I Was a Mormon: Tiffany C.
I grew up in Salt Lake City, Utah and struggled with being a Mormon my whole childhood because my parents were pretty strict (no t.v., no swimming, or riding bikes on Sundays) and I hated the idea of polygamy in the early church history--it always felt so wrong to me even as a child. So I went through a rebellious period in my teens. I started dating my now husband at the age of 16 and my parents hated him because he wasn't Mormon. I'm happy to say we have been married for almost 12 years and have 3 wonderful kids. I think my parents now see what I see in him… a great guy.
After settling down with family life, I attended Mormon Church almost every Sunday and was a primary teacher for 2 years. Although I still had issues with the church, I really wanted to be right with God. I wanted to believe the church really was the only complete and true church on earth. I often felt sad because the church teaches that for a woman to achieve eternal life with God in the celestial kingdom, I had to be married and sealed in the temple to a worthy priesthood holder...which I was not. I falsely believed my salvation and eternal reward depended on the man I was married to.
It was after my 3rd child that I wholeheartedly started searching for truth. Someone anonymously left a booklet on my porch that was written by the Tanners of www.utlm.org and I read it 3 times. Then I visited their website a few times, but I still resisted accepting what I was reading. Then I read the book The Divinci Code, which sparked my interested in researching early Christianity, and I ended up veraciously studying everything about early Mormonism and Freemasonry as well. I found a really good friend Melissa Thiring on the internet through her Gospel Help website and she prayed for me, virtually "held my hand," and answered many of my questions about Bible passages that were twisted and misinterpreted because of Mormon false teaching etc.
I feel that many Mormons are under a "dark spiritual power" that blinds them from truth. I really struggled internally to let go of comfortable traditions and tell my parents and siblings what I'd come to know. I felt guilty and wondered if I was being deceived by Satan. My parents were really offended when I finally told them the wonderful truths God had revealed to me. Hurray! Like the blind man, the scales were removed from my eyes. But when I emailed them a bunch of scriptures from the Bible to back up what I'd been trying to tell them, they said I was quoting from anti-Mormon literature!! I was blown away because I was so careful to only use GOD’S WORD.

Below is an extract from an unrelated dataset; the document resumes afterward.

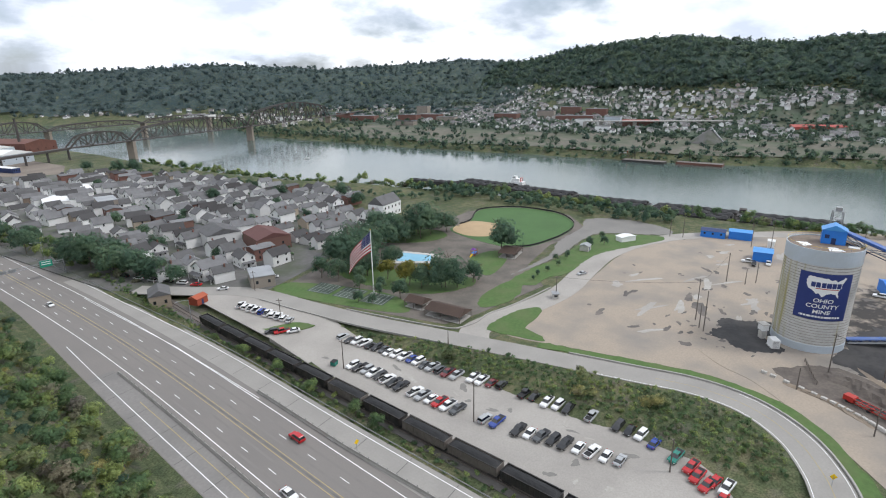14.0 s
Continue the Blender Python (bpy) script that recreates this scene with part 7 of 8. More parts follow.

Now I eagerly study the Bible, and as scripture says, I worship God in spirit and in TRUTH. When Mormon missionaries come to the door asking for me by name, I love to tell them how absolutely positive I am that the Bible is the only inspired word of God, and that Jesus was and is the final prophet and word of God... no new revelations required to add to the faith once delivered to the saints (Jude 3). I thank God for shaking me out of my zombie existence of merely knowing about Him in the most general of ways and leading me into an incredible, personal relationship with Him in Christ.